Liputan6.com, Jakarta - Menteri Koordinator Bidang Pembangunan Manusia dan Kebudayaan (Menko PMK), Muhadjir Effendy meminta agar program iuran pensiun tambahan bagi pekerja dipertimbangkan. Pasalnya, kata dia, sebagaian besar gaji karyawan berada di bawah rata-rata.
"Kalau untuk yang berpensiun ya bagus untuk masa depan hari tuanya, tapi harus dipertimbangkan soal penarikannya itu, iurannya itu, pemotongan iuran itu, karena sebagian besar gaji karyawan itu kan masih belum di atas rata-rata," kata Muhadjir di Kompleks Istana Kepresidenan Jakarta, Rabu (11/9/2024).
Advertisement
Menurut dia, saat ini pekerja sudah memiliki 5 iuran ketenagakerjaan, mulai dari jaminan hari tua, pensiun, hingga kehilangan pekerjaan. Muhadjir menilai sebaiknya iuran-iuran yang sudah tepat apabila dilaksanakan dengan baik.
"Tapi tentu itu sudah dipertimbangkan matang oleh pihak pengusul, karena sekarang kan jaminannya sudah mencakup 5 untuk tenaga kerja itu, mulai dari jaminan kematian, jaminan hari tua, jaminan pensiun, jaminan kehilangan pekerjaan, sebetulnya sudah cukup representatif asal itu dilaksanakan," ujarnya.

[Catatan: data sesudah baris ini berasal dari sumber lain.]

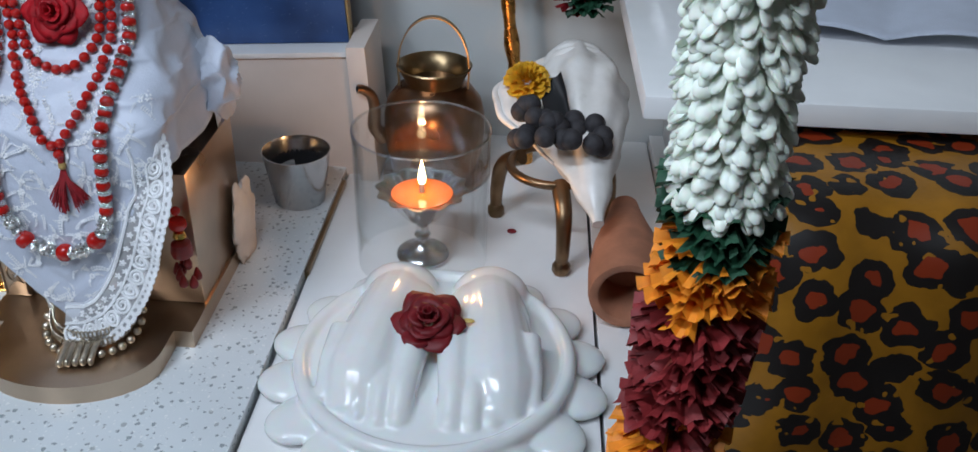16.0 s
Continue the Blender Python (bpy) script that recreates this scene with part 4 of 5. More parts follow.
lathe(bm, (0.0755, 0.5620, 0), cprof, 110, puff)
cp = part("crown", bm, CLOTH2, cap)
sb = cp.modifiers.new("round", "SUBSURF")
sb.levels = sb.render_levels = 1
bm = bmesh.new()
for k in range(190):
    a, z = rng.uniform(math.pi * 0.95, math.pi * 2.05), rng.uniform(0.472, 0.512)
    r = interp(-z, [(-b, q) for q, b in cprof])
    for m in range(5):
        b = m * 1.05 + k
        da, dz = 0.05 * math.cos(b), 0.003 * math.sin(b)
        P = lambda aa, zz: Vector((0.0755 + (interp(-zz, [(-w, q) for q, w in cprof]) * puff(aa, zz) + 0.0006) * math.cos(aa), 0.5620 + (interp(-zz, [(-w, q) for q, w in cprof]) * puff(aa, zz) + 0.0006) * math.sin(aa), zz))
        p, e = P(a, z), P(a + da, min(0.533, z + dz))
        petal(p, e - p, (math.cos(a), math.sin(a), 0.6 if z > 0.500 else 0.1), 0.0036, 0.0005)
tagged(part("embroidery", bm, CLOTH2, cp, "raised white embroidery"), kind="stuff")
part("band", lathe(bmesh.new(), (0.0755, 0.5615, 0.0), [(0.0436, 0.4640), (0.0450, 0.4650), (0.0458, 0.4690), (0.0452, 0.4735), (0.0440, 0.4760)], 96, lambda a, z: 1 + 0.012 * nz(math.cos(a) * 3, math.sin(a) * 3, z * 80, 1.5), False), CLOTH2, cap)

# ---- strings of beads ----
bead_round = mesh_of("bead", ball(bmesh.new(), (0, 0, 0), 0.0053, None, 14, 9), RED)
bead_disc = mesh_of("disc_bead", lathe(bmesh.new(), (0, 0, 0), [(0.003, -0.0040), (0.0058, -0.0036), (0.0070, -0.0018), (0.0072, 0), (0.0070, 0.0018), (0.0058, 0.0036), (0.003, 0.0040)], 16), RED)
rng_bm = bmesh.new()
lathe(rng_bm, (0, 0, 0), [(0.003, -0.0031), (0.0056, -0.0031), (0.0062, -0.0024), (0.0068, -0.0012), (0.0070, 0.0), (0.0068, 0.0012), (0.0062, 0.0024), (0.0056, 0.0031), (0.003, 0.0031)], 48, lambda a, z: 1 + 0.16 * (1 - abs(z) / 0.0032) * (abs(math.cos(6 * a)) - 0.5))
bead_ring = mesh_of("crystal_ring", rng_bm, STONE, False)
big = bmesh.new()
ball(big, (0, 0, 0), 0.0076, None, 12, 8)
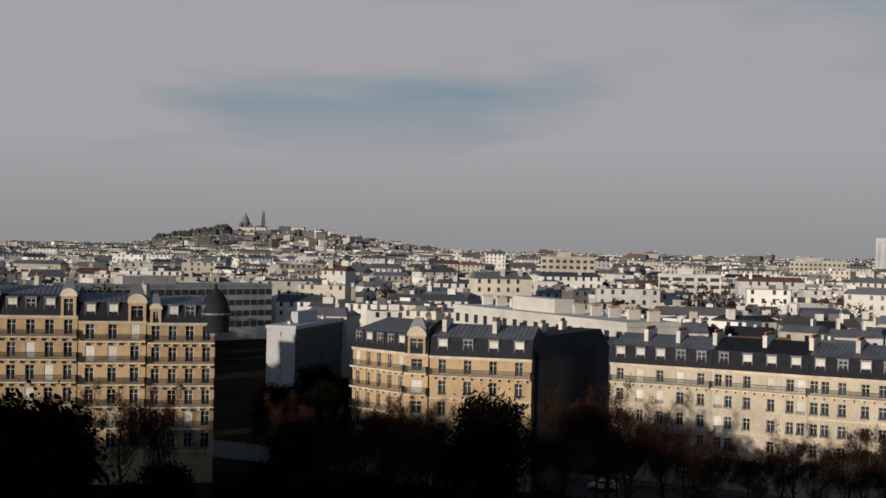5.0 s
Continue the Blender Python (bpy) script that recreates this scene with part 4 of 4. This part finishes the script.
def dome_courses():
    """Overlapping lead courses, each a ring of curved panels with a lipped lower edge."""
    rnd = random.Random(4)
    for k, ((r0, z0), (r1, z1)) in enumerate(zip(RINGS, RINGS[1:])):
        n = 10 if k < 4 else 8
        off = rnd.random()
        for i in range(n):
            a0 = 2 * math.pi * (i + off) / n
            a1 = 2 * math.pi * (i + 1 + off) / n - .004
            bm = bmesh.new()
            bulge = .018
            prof = [(r0 - .03, z0 + .004), (r0 + .020, z0 - .012), (r0 + .030, z0 - .002), (r0 + .026, z0 + .016), (r0 + .012, z0 + .030), (r0 + (r1 - r0) * .33 + bulge, z0 + (z1 - z0) * .33),
                    (r0 + (r1 - r0) * .66 + bulge, z0 + (z1 - z0) * .66), (r1, z1 + .01)]
            lathe(bm, prof, 8, a0, a1)
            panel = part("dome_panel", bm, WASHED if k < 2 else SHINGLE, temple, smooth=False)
            # welted seam beside the panel
            seam = bmesh.new()
            pts = [Vector((r * math.cos(a1), r * math.sin(a1), z)) for r, z in ((r0 + .024, z0 + .02), (r0 + (r1 - r0) * .33 + bulge, z0 + (z1 - z0) * .33), (r0 + (r1 - r0) * .66 + bulge, z0 + (z1 - z0) * .66), (r1, z1 - .012))]
            tube(seam, pts, [.003, .0028, .0028, .002], 5)
            if (i + k) % 2:
                part("seam", seam, LICHEN, panel)
            else:
                seam.free()
        # joint line under the lap, near-black to paint in the lap's shadow too
        if k:
            bm = bmesh.new()
            lathe(bm, [(r0 + .012, z0 - .024), (r0 + .024, z0 - .022), (r0 + .024, z0 - .010), (r0, z0 - .004)], 72)
            part("lap_joint", bm, LAPBLACK, temple, "black joint line and painted shade under a lap")
    bm = bmesh.new()
    lathe(bm, [(r - .03, z) for r, z in RINGS] + [(.01, RINGS[-1][1])], 48)
    part("dome_core", bm, SHINGLE, temple)


dome_courses()


def tab_crescents():
    """Small dark crescents below each lap, painting the shade under rounded tabs that are not modelled."""
    bm = bmesh.new()
    n = 8
    tube(bm, [Vector((.002, -.022 * math.cos(math.pi * i / n), -.012 * math.sin(math.pi * i / n))) for i in range(n + 1)], [.002] + [.0035] * (n - 1) + [.002], 5)
    me = finish(bm, "lead_tab", LAPBLACK)
    rnd = random.Random(6)
    for r, z, n in ((RINGS[1][0] + .030, RINGS[1][1] - .05, 72), (RINGS[2][0] + .034, RINGS[2][1] - .045, 64), (RINGS[3][0] + .036, RINGS[3][1] - .04, 50)):
        for i in range(n):
            a = 2 * math.pi * (i + rnd.uniform(-.2, .2)) / n
            if rnd.random() < .75:
                ob = put("lead_tab", me, temple, r * math.cos(a), r * math.sin(a), z, math.degrees(a))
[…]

Muhadjir menyampaikan jaminan yang sudah ada belum berjalan maksimal karena gaji karyawan belum di atas rata-rata. Dia menuturkan Presiden Joko Widodo atau Jokowi sempat pun meminta agar jaminan kehilangan pekerjaan ditunda.

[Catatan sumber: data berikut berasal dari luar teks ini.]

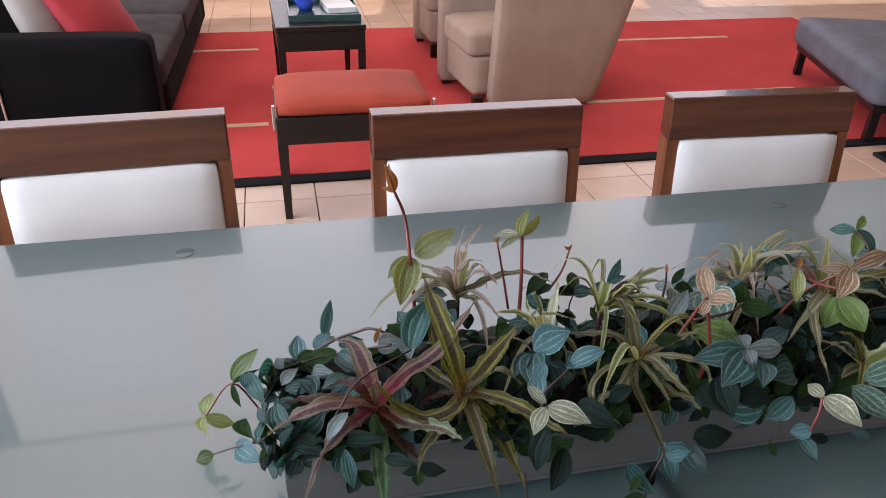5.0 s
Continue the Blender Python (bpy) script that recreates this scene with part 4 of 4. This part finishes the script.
leaf(plant, LIME, (0.313, 0.160, 0.970), (0.301, 0.136, 0.941), 0.5, (-0.3, -0.9, 0.3))
leaf(plant, TEAL_PALE, (0.313, 0.160, 0.970), (0.343, 0.139, 0.941), 0.5)
leaf(plant, TEAL, (0.313, 0.160, 0.970), (0.293, 0.188, 0.959), 0.5)
leaf(plant, GREEN, (0.261, -0.052, 0.895), (0.288, -0.072, 0.889), 0.7)
leaf(plant, ROSY, (0.325, -0.030, 0.926), (0.318, -0.027, 0.955), 0.75, (-0.1, -0.9, 0.4))
leaf(plant, ROSY, (0.331, -0.030, 0.923), (0.351, -0.038, 0.935), 0.75, (-0.1, -0.9, 0.4))
leaf(plant, ROSY, (0.325, -0.030, 0.922), (0.308, -0.031, 0.918), 0.6)
leaf(plant, TEAL_PALE, (0.324, 0.050, 0.952), (0.322, 0.029, 0.931), 0.6)
leaf(plant, TEAL, (0.340, 0.050, 0.953), (0.338, 0.029, 0.934), 0.7)
plant = peperomia(0.4)
stem(plant, 0.0017, [(0.379, -0.045, 0.848), (0.421, -0.054, 0.848), (0.477, -0.062, 0.808)], "trailing dark red stem")
leaf(plant, VEINED, (0.430, -0.036, 0.956), (0.389, -0.045, 0.961), 0.6)
leaf(plant, SILVERY, (0.432, -0.034, 0.969), (0.442, -0.055, 0.956), 0.8)
leaf(plant, TEAL, (0.382, -0.063, 0.862), (0.418, -0.079, 0.842), 0.7)
leaf(plant, TEAL_SHADED, (0.389, -0.053, 0.865), (0.419, -0.062, 0.862), 0.7)
plant = peperomia(0.5)
leaf(plant, LIME, (0.458, -0.016, 0.954), (0.456, -0.037, 0.936), 0.8)
leaf(plant, LIME, (0.518, 0.005, 0.835), (0.564, 0.023, 0.814), 0.7)
leaf(plant, GREEN, (0.497, -0.013, 0.854), (0.539, 0.006, 0.840), 0.8)
leaf(plant, TEAL_PALE, (0.488, -0.034, 0.845), (0.513, -0.034, 0.840), 0.7)
leaf(plant, TEAL_PALE, (0.474, -0.064, 0.805), (0.494, -0.073, 0.793), 0.75)
leaf(plant, GREEN, (0.475, -0.062, 0.808), (0.454, -0.068, 0.804), 0.45)


# more narrow blades in every earth star
MORE = random.Random(5)
for k, star in enumerate([o for o in scene.objects if o.name.startswith("earth_star")]):
    c = star.matrix_world.translation.copy()
    for i in range((0, 0, 2, 7, 5, 7, 9, 7, 2, 4, 3)[k]):
        a = MORE.uniform(0, math.tau)
        r = MORE.uniform(0.05, 0.115)
        tip = c + Vector((r * math.cos(a), r * math.sin(a) * 0.9, MORE.uniform(-0.05, 0.015 if k not in (3, 6) else 0.05)))
        tip.z = max(tip.z, 0.85)
        blade(star, tuple(tip), MORE.uniform(0.005, 0.010), MORE.uniform(0.02, 0.05), MORE.choice((SILVER, SILVER, CREAM) if k in (3, 6) else (OLIVE, OLIVE_PALE, OLIVE, CREAM, VARIEG, PURPLE, OLIVE)))
    foot = Vector((c.x, min(0.16, max(0.02, c.y)), 0.82))
    if c.z > 0.85:
        stem(star, 0.004, [foot, (foot + c) / 2, c - Vector((0, 0, 0.002))])

# growth that spills over the rim; its near-black leaves paint in the shadow there
RIM = random.Random(3)
for plant in [o for o in scene.objects if o.name.startswith("peperomia")]:
    low = -0.42 < plant["x"] < -0.15
    for i in range(9 if low else 2):
        node = Vector((min(0.47, max(-0.47, plant["x"] + RIM.uniform(-0.055, 0.055))), RIM.uniform(-0.022, 0.004), RIM.uniform(0.835 if low and i > 5 else 0.848, 0.868)))
        if node.z < 0.846:
            node.y = RIM.uniform(-0.035, -0.018)
        spin = RIM.uniform(0, 6.3)
        for k in range(3):
            th = spin + k * 2.1
            way = Vector((math.cos(th), -0.5, math.sin(th) - 0.35)).normalized()
            leaf(plant, RIM.choice((TEAL_SHADED, GREEN, GREEN, TEAL)), node, node + way * RIM.uniform(0.018, 0.034), RIM.uniform(0.5, 0.75), (0, -0.9, 0.45))

# leaves over the near end of the planter
end_plant = next(o for o in scene.objects if o.name == "peperomia")
for i in range(16):
    node = Vector((RIM.uniform(-0.505, -0.475), RIM.uniform(0.0, 0.15), RIM.uniform(0.83, 0.872)))
    spin = RIM.uniform(0, 6.3)
    for k in range(3):
        th = spin + k * 2.1
        way = Vector((-0.5, math.cos(th), math.sin(th) - 0.3)).normalized()
        leaf(end_plant, RIM.choice((TEAL_SHADED, GREEN, TEAL, TEAL)), node, node + way * RIM.uniform(0.02, 0.036), RIM.uniform(0.5, 0.75), (-0.7, -0.35, 0.6))

# growth along the far side, seen over the middle
BACK = random.Random(11)
for plant in [o for o in scene.objects if o.name.startswith("peperomia") and -0.3 < o["x"] < 0.45]:
    for i in range(4):
        node = Vector((plant["x"] + BACK.uniform(-0.055, 0.055), BACK.uniform(0.1, 0.18), BACK.uniform(0.895, 0.94)))
        stem(plant, 0.0013, [(plant["x"], 0.1, 0.83), (node.x, node.y, node.z - 0.04), node])
        spin = BACK.uniform(0, 6.3)
        for k in range(3):
            th = spin + k * 2.1
            way = Vector((math.cos(th), math.sin(th), BACK.uniform(-0.5, 0.5))).normalized()
            leaf(plant, BACK.choice((TEAL_PALE, SILVERY, TEAL, GREEN, SILVERY, TEAL_SHADED)), node, node + way * BACK.uniform(0.024, 0.04), BACK.uniform(0.45, 0.7), (-0.4, -0.5, 0.75))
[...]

"Kita belum bisa melaksanakan secara maksimal karena tadi itu, kondisi take home pay dan gaji atau upah dari karyawan kita memang belum bagus-bagus amat, makanya kemarin ada untuk jaminan kehilangan pekerjaan itu sempat kita tahan, presiden minta supaya ditahan dulu, baru sekarang mulai kita berlakukan," tutur Muhadjir.
Dia mengatakan bahwa saat ini daya beli masyarakat sedang menurun. Muhadjir menilai iuran pensiun tambahan justru akan memberatkan para pekerja.
"Sekarang ini yang harus kita perhatikan juga kan menurunnya daya beli kelas menengah. Kalau menurunnya daya beli kelas menengah ditambah lagi dengan iuran untuk pensiun itu saya kira terlalu berat untuk sekarang," pungkas Muhadjir.
Tunggu PP
Sebelumnya, Otoritas Jasa Keuangan (OJK) menyatakan masih menunggu penerbitan Peraturan Pemerintah (PP) terkait pengaturan mengenai batas gaji pekerja yang akan dikenakan program iuran pensiun tambahan.
Kepala Eksekutif Pengawas Perasuransian, Penjaminan, dan Dana Pensiun OJK, Ogi Prastomiyono, menjelaskan bahwa ketentuan mengenai batasan pendapatan yang akan dikenakan kewajiban tersebut belum ada.
Karena PP belum diterbitkan, OJK hanya berperan sebagai pengawas dalam pelaksanaan program pensiun yang diamanatkan oleh Undang-Undang Pengembangan dan Penguatan Sektor Keuangan (UU PPSK).
"Kami dalam hal ini masih menunggu bentuk dari PP terkait Program Pensiun. Kami menunggu kewenangan yang ada dari pemerintah. Kami belum bisa bertindak lebih lanjut sebelum PP diterbitkan," kata Ogi dalam keterangan tertulisnya, Minggu (8/9/2024).
Ogi menjelaskan bahwa dalam UU PPSK yang sudah diundangkan pada Januari 2023, memang terdapat amanat untuk penguatan dan harmonisasi program pensiun. Hal ini tertulis dalam bagian 4 dari UU PPSK, khususnya di pasal 189.
Advertisement
Manfaat Terlalu Kecil
Sebagaimana diketahui, manfaat pensiun bagi warga negara, baik itu ASN, TNI, Polri, maupun pekerja formal, relatif sangat kecil. Oleh karena itu, sebagaimana diatur dalam pasal 189, Pemerintah akan mengharmonisasikan seluruh program pensiun untuk meningkatkan kesejahteraan hari tua dan memajukan kesejahteraan umum.
"Jadi, kalau berdasarkan data yang ada, manfaat pensiun yang diterima pensiunan relatif sangat kecil, hanya sekitar 10-15% dari penghasilan terakhir yang diterima. Sementara itu, upaya peningkatan perlindungan hari tua dan memajukan kesejahteraan umum menurut standar ILO seharusnya idealnya mencapai 40%," ujarnya.